Council considers taxing food rather than property
Grand Junction City Council directed staff to prepare a report about how a tax on food sales would impact seniors and the poor should voters decide to tax groceries instead of real property.
The directive was issued as staff took council on a tour of tax policy and economic development opportunities during the Friday morning session of a daylong council retreat at Hope- West.
No official action was taken.
Such a dramatic shift in tax policy would require an election by city voters, Mayor Phyllis Norris said.
A tax on food is a way to make sure “everybody pays their fair share,” Norris said.
Councilman Bennett Boeschenstein said he opposed taxes on food as regressive, with seniors and the poor taking the brunt of the burden because a larger percentage of their income goes to food. Boeschenstein urged council not to study the question further.
The shift would undoubtedly increase revenue to the city. Further study could show the reduction in property tax will ultimately offset the added cost of food tax, City Manager Rich Englehart said.
The tax on food also has the benefit of stability since all taxpayers eat at a fairly constant rate. Planning economic development is more difficult when tax revenue is saddled to the ups and downs of real property values, Norris said.
After some more discussion, council directed staff to study the impacts of a food tax and report at a later meeting.
Staff conceded the city is running out of areas where it can decrease costs for private business through tax policy since Grand Junction is already one of the more business-friendly cities in the state on several counts, according to a staff report.
Out of 21 cities, Grand Junction has the third-lowest municipal sales tax rate, no business license requirement and a plethora of tax exemptions, the report said.

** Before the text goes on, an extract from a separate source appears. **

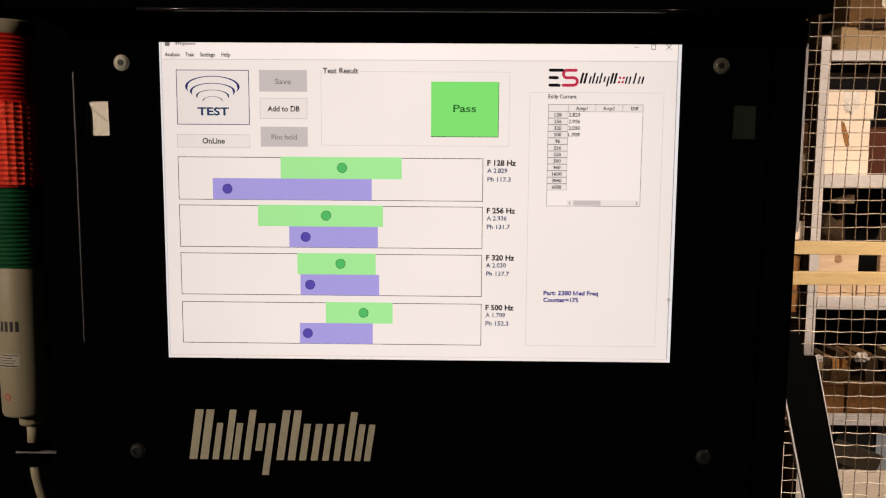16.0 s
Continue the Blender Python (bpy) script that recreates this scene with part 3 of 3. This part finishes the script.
words("Part: 2380", 0.1020, 1.2920, 0.0034, M_BLUE, window, 0.0225, 3, 0.034)
bm = bmesh.new()
for quad in (((0, 0), (0.7, 0), (0.7, 3.4), (0, 3.4)), ((2.9, 0), (3.6, 0), (3.6, 3.4), (2.9, 3.4)), ((0.7, 3.4), (0.7, 2.2), (1.5, 0), (1.8, 0.8)), ((1.8, 0.8), (1.5, 0), (2.1, 0), (2.9, 2.2)), ((1.8, 0.8), (2.9, 2.2), (2.9, 3.4), (1.8, 0.9))):
    bm.faces.new([bm.verts.new((0.1260 + 0.001 * u, -LAYER * 3, 1.2920 + 0.001 * w)) for u, w in quad])
bmesh.ops.remove_doubles(bm, verts=bm.verts[:], dist=0.00001)
part("caption", bm, M_BLUE, window)
words("ed Freq", 0.1303, 1.2920, 0.0034, M_BLUE, window, 0.0159, 3, 0.034)
words("Counter=175", 0.1020, 1.2864, 0.0034, M_BLUE, window, 0.0282, 3, 0.034)
disc("pointer_mark", 0.2030, 1.2890, 0.0012, M_LINE, window, 5, 0.0008)

# ---- signal tower beside the cabinet ----
AX, AY = -0.3350, 0.020
tower = thing("signal_tower", "signal tower light with red and green lenses on an ivory base", "signal light")


def ribbed(z0, z1, r, ribs, n=72, facet=0.0):
    """A lens with rings round it and upright flutes."""
    bm, rows = bmesh.new(), []
    steps = ribs * 4
    for j in range(steps + 1):
        z = z0 + (z1 - z0) * j / steps
        dr = 0.0005 * math.cos(2 * math.pi * j / 4)
        ring = []
        for i in range(n):
            rr = r + dr + facet * math.cos(2 * math.pi * i * (n // 3) / n)
            a = 2 * math.pi * i / n
            ring.append(bm.verts.new((AX + rr * math.cos(a), AY + rr * math.sin(a), z)))
        rows.append(ring)
    for a, b in zip(rows, rows[1:]):
        for i in range(n):
            bm.faces.new((a[i], a[(i + 1) % n], b[(i + 1) % n], b[i]))
    bm.faces.new(rows[0])
    bm.faces.new(rows[-1])
    return bm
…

The city is losing out on millions of dollars in potential revenue because the oil and gas and construction industries are beneficiaries of tremendous use tax exemptions, some of which no other city in the state offers.
For example, certain construction firms with headquarters in the city need to pay use tax only on projects completed within the city. Business generated outside the city is exempt from the tax under the city’s unique scheme.
Use tax is a tax on tangible personal property purchased for use, storage or consumption, but not for resale, as is the case with building supplies.
While the scheme definitely attracts businesses to have headquarters in Grand Junction, it also forgoes millions of dollars in revenue to the city, revenue other cities use auditors to collect, according to staff.
In some cases, construction firms pay use tax on only 10 percent of the building materials they store and consume, because 90 percent of the materials are used for projects outside the city, staff reported.